==== Data excerpts

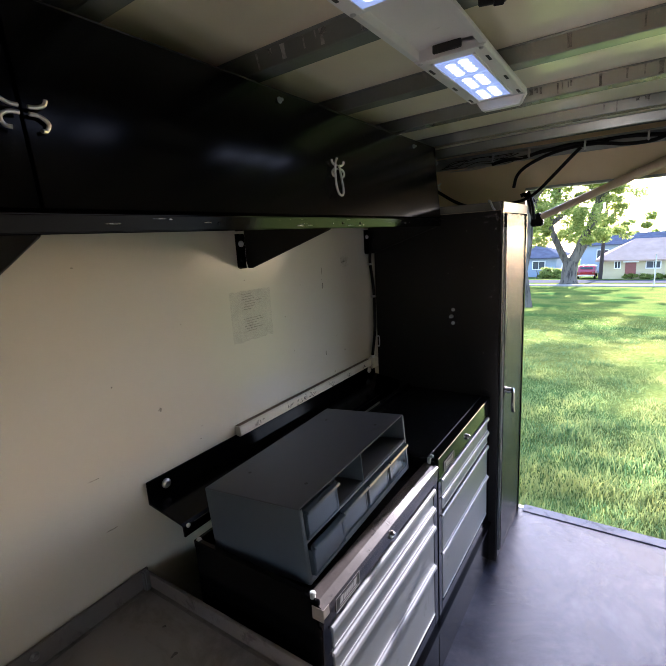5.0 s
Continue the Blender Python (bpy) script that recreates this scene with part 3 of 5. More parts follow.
# ---- small parts cabinet ----
def parts_cabinet():
    x0, x1, yf, yb, z0, z1 = 1.152, 1.727, -0.516, -0.226, 0.827, 1.011
    t = thing("parts_cabinet", ((x0 + x1) / 2, yb, z0 - 0.0), "blue-grey steel parts cabinet with small drawers, some missing, on the chest", "parts cabinet")
    th = 0.003
    part("top", block(x0, x1, yf, yb, z1 - th, z1, 0.001), CABTOP, t, "dusty grey top", False)
    part("bottom", block(x0, x1, yf, yb, z0, z0 + th, 0.001), BLUEGREY, t, "", False)
    for xa in (x0, x1 - th):
        part("side", block(xa, xa + th, yf, yb, z0 + th, z1 - th, 0), BLUEGREY, t, "", False)
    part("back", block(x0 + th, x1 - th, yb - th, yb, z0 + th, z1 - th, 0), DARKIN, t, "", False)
    part("front_flange", merged(block(x0 + 0.001, x0 + 0.010, yf - 0.002, yf + 0.001, z0, z1 - 0.004, 0.001), block(x1 - 0.010, x1 - 0.001, yf - 0.002, yf + 0.001, z0, z1 - 0.004, 0.001),
                                block(x0 + 0.01, x1 - 0.01, yf - 0.002, yf + 0.001, z0, z0 + 0.016, 0.001)), BLUEGREY, t, "", False)
    zm = (z0 + z1) / 2 + 0.006
    part("shelf", block(x0 + th, x1 - th, yf - 0.001, yb - th, zm - 0.003, zm + 0.003, 0.001), BLUEGREY, t, "", False)
    # Thin dark sheets added on the shelf and under the top.
    part("lining", merged(block(x0 + 0.012, x1 - 0.006, yf + 0.006, yb - th - 0.001, zm + 0.0032, zm + 0.0042, 0), block(x0 + 0.01 + (x1 - x0) / 2, x1 - 0.005, yf + 0.02, yb - th - 0.001, z1 - 0.0052, z1 - 0.0034, 0)), DARKIN, t, "thin dark sheets inside the open cells", False)
    cell = (x1 - x0 - 0.02) / 4
    for k, top in ((1, True), (2, True)):
        xd = x0 + 0.01 + cell * k
        part("divider", block(xd - 0.0015, xd + 0.0015, yf + 0.002, yb - th, zm + 0.003, z1 - th, 0), BLUEGREY, t, "", False)
    for xd, zb_, zt, pull_out in [(x0 + 0.01, zm + 0.004, z1 - 0.007, 0.006)] + [(x0 + 0.01 + cell * k, z0 + 0.017, zm - 0.005, 0.012 if k == 0 else 0.004) for k in range(4)]:
        f = yf - pull_out
        d = part("small_drawer", merged(block(xd + 0.003, xd + cell - 0.003, f, f + 0.003, zb_ + 0.001, zt - 0.012, 0.001), block(xd + 0.003, xd + 0.006, f + 0.003, yb - 0.03, zb_ + 0.001, zt - 0.014, 0),
                                        block(xd + cell - 0.006, xd + cell - 0.003, f + 0.003, yb - 0.03, zb_ + 0.001, zt - 0.014, 0), block(xd + 0.006, xd + cell - 0.006, f + 0.003, yb - 0.03, zb_ + 0.001, zb_ + 0.004, 0)),
                 BLUESIDE, t, "blue-grey plastic drawer", False)
        a, b, c, e = xd + 0.006, xd + cell - 0.006, zb_ + 0.004, zt - 0.015
        part("front_border", merged(block(a, b, f - 0.0018, f - 0.0001, e - 0.004, e, 0.0006), block(a, b, f - 0.0018, f - 0.0001, c, c + 0.004, 0.0006),
                                    block(a, a + 0.005, f - 0.0018, f - 0.0001, c + 0.004, e - 0.004, 0.0006), block(b - 0.005, b, f - 0.0018, f - 0.0001, c + 0.004, e - 0.004, 0.0006)), BLUESIDE, d, "raised border", False)
        part("drawer_lip", extrude([(f + 0.004, zt), (f - 0.009, zt - 0.003), (f - 0.011, zt - 0.009), (f - 0.008, zt - 0.009), (f - 0.006, zt - 0.006), (f + 0.004, zt - 0.012)],
                                   "x", xd + 0.002, xd + cell - 0.002, 0.0008), BLUESIDE, d, "", False)
    for x, y in ((x0 + 0.10, yf + 0.05), (x1 - 0.10, yf + 0.05), (x0 + 0.10, yb - 0.06), (x1 - 0.10, yb - 0.06)):
        part("hole_plug", rod((x, y, z1 - 0.001), (x, y, z1 + 0.0006), 0.0045, seg=10), INK, t)
    t.matrix_basis = Matrix.Translation(t.location) @ pose(0, 0, 0, -4.6, 0, 2.0)
    return t


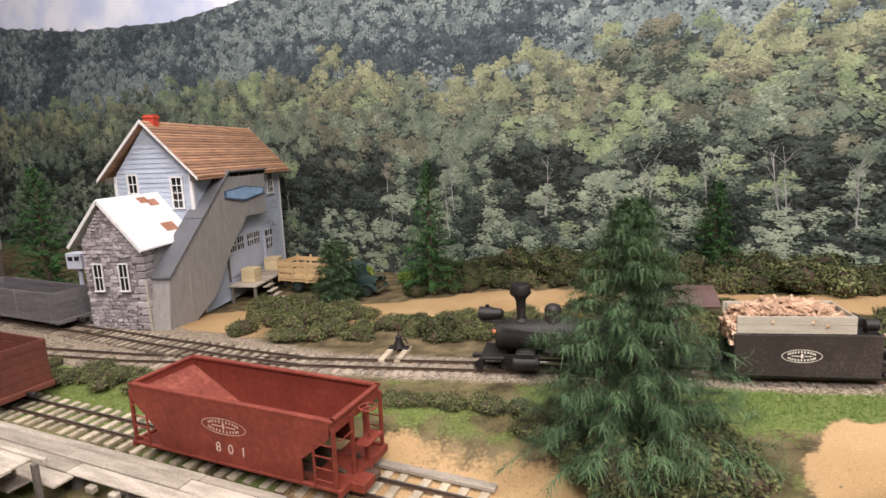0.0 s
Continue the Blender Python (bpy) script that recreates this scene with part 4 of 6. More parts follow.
# ---- ore car on the spur ----
def build_hopper():
    x, y = spur(0, 0)
    H = thing("ore_hopper_car", x, y, -2.15, HOP_TURN, "open red oxide ore hopper car with cream emblem and number", "hopper car", "hopper cars")
    W, top, bot = 5.0, 5.28, 1.4           # width, rim and sill above the ties; x runs from -15 to 0

    def panel(name, pts, thick, material, label=""):
        p = [Vector(q) for q in pts]
        n = (p[1] - p[0]).cross(p[2] - p[0]).normalized() * thick
        m = Mesh().add([*p, *[q + n for q in p]], [tuple(range(len(p))), tuple(range(2 * len(p) - 1, len(p) - 1, -1))] + [(i, (i + 1) % len(p), len(p) + (i + 1) % len(p), len(p) + i) for i in range(len(p))])
        return part(name, m, material, H, label)
    for yy, th in ((0.0, 0.1), (W, -0.1)):
        panel("side_sheet", [(-15.0, yy, top), (-15.0, yy, 4.3), (-12.75, yy, bot + 0.9), (-12.75, yy, bot), (-2.1, yy, bot), (-2.1, yy, bot + 1.3), (-0.1, yy, 4.3), (0.0, yy, top)][::1], th, OXIDE, "red oxide side sheet")
        for k in range(2):
            xx = (-2.1, -12.75)[k]
            part("side_rib", Mesh().box(xx - 0.06, xx + 0.06, yy - 0.08, yy + 0.08, bot, top - 0.1, 0.02), OXIDE, H)
        part("side_sill", Mesh().box(-15.2, 0.3, yy - 0.12, yy + 0.12, bot - 0.18, bot + 0.02, 0.03), OXIDE, H)
    part("end_slope", Mesh().add([(-15, 0.1, 4.75), (-15, W - 0.1, 4.75), (-8.6, W - 0.1, 1.1), (-8.6, 0.1, 1.1), (-15, 0.1, 4.65), (-15, W - 0.1, 4.65), (-8.6, W - 0.1, 1.0), (-8.6, 0.1, 1.0)], [(0, 1, 2, 3), (7, 6, 5, 4), (0, 3, 7, 4), (1, 5, 6, 2), (0, 4, 5, 1), (3, 2, 6, 7)]), OXIDE_IN, H, "faded sloping floor")
    part("end_slope", Mesh().add([(0, 0.1, 4.75), (0, W - 0.1, 4.75), (-5.6, W - 0.1, 1.1), (-5.6, 0.1, 1.1), (0, 0.1, 4.65), (0, W - 0.1, 4.65), (-5.6, W - 0.1, 1.0), (-5.6, 0.1, 1.0)], [(3, 2, 1, 0), (4, 5, 6, 7), (0, 4, 7, 3), (1, 2, 6, 5), (0, 1, 5, 4), (3, 7, 6, 2)]), OXIDE_IN, H)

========

• **Stated problem**: Pictures in the records should not appear in your copy, but everything else must be transcribed exactly.

• **Exercise output**:
5.0 s
Continue the Blender Python (bpy) script that recreates this scene with part 3 of 5. More parts follow.
# ---- small parts cabinet ----
def parts_cabinet():
    x0, x1, yf, yb, z0, z1 = 1.152, 1.727, -0.516, -0.226, 0.827, 1.011
    t = thing("parts_cabinet", ((x0 + x1) / 2, yb, z0 - 0.0), "blue-grey steel parts cabinet with small drawers, some missing, on the chest", "parts cabinet")
    th = 0.003
    part("top", block(x0, x1, yf, yb, z1 - th, z1, 0.001), CABTOP, t, "dusty grey top", False)
    part("bottom", block(x0, x1, yf, yb, z0, z0 + th, 0.001), BLUEGREY, t, "", False)
    for xa in (x0, x1 - th):
        part("side", block(xa, xa + th, yf, yb, z0 + th, z1 - th, 0), BLUEGREY, t, "", False)
    part("back", block(x0 + th, x1 - th, yb - th, yb, z0 + th, z1 - th, 0), DARKIN, t, "", False)
    part("front_flange", merged(block(x0 + 0.001, x0 + 0.010, yf - 0.002, yf + 0.001, z0, z1 - 0.004, 0.001), block(x1 - 0.010, x1 - 0.001, yf - 0.002, yf + 0.001, z0, z1 - 0.004, 0.001),
                                block(x0 + 0.01, x1 - 0.01, yf - 0.002, yf + 0.001, z0, z0 + 0.016, 0.001)), BLUEGREY, t, "", False)
    zm = (z0 + z1) / 2 + 0.006
    part("shelf", block(x0 + th, x1 - th, yf - 0.001, yb - th, zm - 0.003, zm + 0.003, 0.001), BLUEGREY, t, "", False)
    # Thin dark sheets added on the shelf and under the top.
    part("lining", merged(block(x0 + 0.012, x1 - 0.006, yf + 0.006, yb - th - 0.001, zm + 0.0032, zm + 0.0042, 0), block(x0 + 0.01 + (x1 - x0) / 2, x1 - 0.005, yf + 0.02, yb - th - 0.001, z1 - 0.0052, z1 - 0.0034, 0)), DARKIN, t, "thin dark sheets inside the open cells", False)
    cell = (x1 - x0 - 0.02) / 4
    for k, top in ((1, True), (2, True)):
        xd = x0 + 0.01 + cell * k
        part("divider", block(xd - 0.0015, xd + 0.0015, yf + 0.002, yb - th, zm + 0.003, z1 - th, 0), BLUEGREY, t, "", False)
    for xd, zb_, zt, pull_out in [(x0 + 0.01, zm + 0.004, z1 - 0.007, 0.006)] + [(x0 + 0.01 + cell * k, z0 + 0.017, zm - 0.005, 0.012 if k == 0 else 0.004) for k in range(4)]:
        f = yf - pull_out
        d = part("small_drawer", merged(block(xd + 0.003, xd + cell - 0.003, f, f + 0.003, zb_ + 0.001, zt - 0.012, 0.001), block(xd + 0.003, xd + 0.006, f + 0.003, yb - 0.03, zb_ + 0.001, zt - 0.014, 0),
                                        block(xd + cell - 0.006, xd + cell - 0.003, f + 0.003, yb - 0.03, zb_ + 0.001, zt - 0.014, 0), block(xd + 0.006, xd + cell - 0.006, f + 0.003, yb - 0.03, zb_ + 0.001, zb_ + 0.004, 0)),
                 BLUESIDE, t, "blue-grey plastic drawer", False)
        a, b, c, e = xd + 0.006, xd + cell - 0.006, zb_ + 0.004, zt - 0.015
        part("front_border", merged(block(a, b, f - 0.0018, f - 0.0001, e - 0.004, e, 0.0006), block(a, b, f - 0.0018, f - 0.0001, c, c + 0.004, 0.0006),
                                    block(a, a + 0.005, f - 0.0018, f - 0.0001, c + 0.004, e - 0.004, 0.0006), block(b - 0.005, b, f - 0.0018, f - 0.0001, c + 0.004, e - 0.004, 0.0006)), BLUESIDE, d, "raised border", False)
        part("drawer_lip", extrude([(f + 0.004, zt), (f - 0.009, zt - 0.003), (f - 0.011, zt - 0.009), (f - 0.008, zt - 0.009), (f - 0.006, zt - 0.006), (f + 0.004, zt - 0.012)],
                                   "x", xd + 0.002, xd + cell - 0.002, 0.0008), BLUESIDE, d, "", False)
    for x, y in ((x0 + 0.10, yf + 0.05), (x1 - 0.10, yf + 0.05), (x0 + 0.10, yb - 0.06), (x1 - 0.10, yb - 0.06)):
        part("hole_plug", rod((x, y, z1 - 0.001), (x, y, z1 + 0.0006), 0.0045, seg=10), INK, t)
    t.matrix_basis = Matrix.Translation(t.location) @ pose(0, 0, 0, -4.6, 0, 2.0)
    return t


0.0 s
Continue the Blender Python (bpy) script that recreates this scene with part 4 of 6. More parts follow.
# ---- ore car on the spur ----
def build_hopper():
    x, y = spur(0, 0)
    H = thing("ore_hopper_car", x, y, -2.15, HOP_TURN, "open red oxide ore hopper car with cream emblem and number", "hopper car", "hopper cars")
    W, top, bot = 5.0, 5.28, 1.4           # width, rim and sill above the ties; x runs from -15 to 0

    def panel(name, pts, thick, material, label=""):
        p = [Vector(q) for q in pts]
        n = (p[1] - p[0]).cross(p[2] - p[0]).normalized() * thick
        m = Mesh().add([*p, *[q + n for q in p]], [tuple(range(len(p))), tuple(range(2 * len(p) - 1, len(p) - 1, -1))] + [(i, (i + 1) % len(p), len(p) + (i + 1) % len(p), len(p) + i) for i in range(len(p))])
        return part(name, m, material, H, label)
    for yy, th in ((0.0, 0.1), (W, -0.1)):
        panel("side_sheet", [(-15.0, yy, top), (-15.0, yy, 4.3), (-12.75, yy, bot + 0.9), (-12.75, yy, bot), (-2.1, yy, bot), (-2.1, yy, bot + 1.3), (-0.1, yy, 4.3), (0.0, yy, top)][::1], th, OXIDE, "red oxide side sheet")
        for k in range(2):
            xx = (-2.1, -12.75)[k]
            part("side_rib", Mesh().box(xx - 0.06, xx + 0.06, yy - 0.08, yy + 0.08, bot, top - 0.1, 0.02), OXIDE, H)
        part("side_sill", Mesh().box(-15.2, 0.3, yy - 0.12, yy + 0.12, bot - 0.18, bot + 0.02, 0.03), OXIDE, H)
    part("end_slope", Mesh().add([(-15, 0.1, 4.75), (-15, W - 0.1, 4.75), (-8.6, W - 0.1, 1.1), (-8.6, 0.1, 1.1), (-15, 0.1, 4.65), (-15, W - 0.1, 4.65), (-8.6, W - 0.1, 1.0), (-8.6, 0.1, 1.0)], [(0, 1, 2, 3), (7, 6, 5, 4), (0, 3, 7, 4), (1, 5, 6, 2), (0, 4, 5, 1), (3, 2, 6, 7)]), OXIDE_IN, H, "faded sloping floor")
    part("end_slope", Mesh().add([(0, 0.1, 4.75), (0, W - 0.1, 4.75), (-5.6, W - 0.1, 1.1), (-5.6, 0.1, 1.1), (0, 0.1, 4.65), (0, W - 0.1, 4.65), (-5.6, W - 0.1, 1.0), (-5.6, 0.1, 1.0)], [(3, 2, 1, 0), (4, 5, 6, 7), (0, 4, 7, 3), (1, 2, 6, 5), (0, 1, 5, 4), (3, 7, 6, 2)]), OXIDE_IN, H)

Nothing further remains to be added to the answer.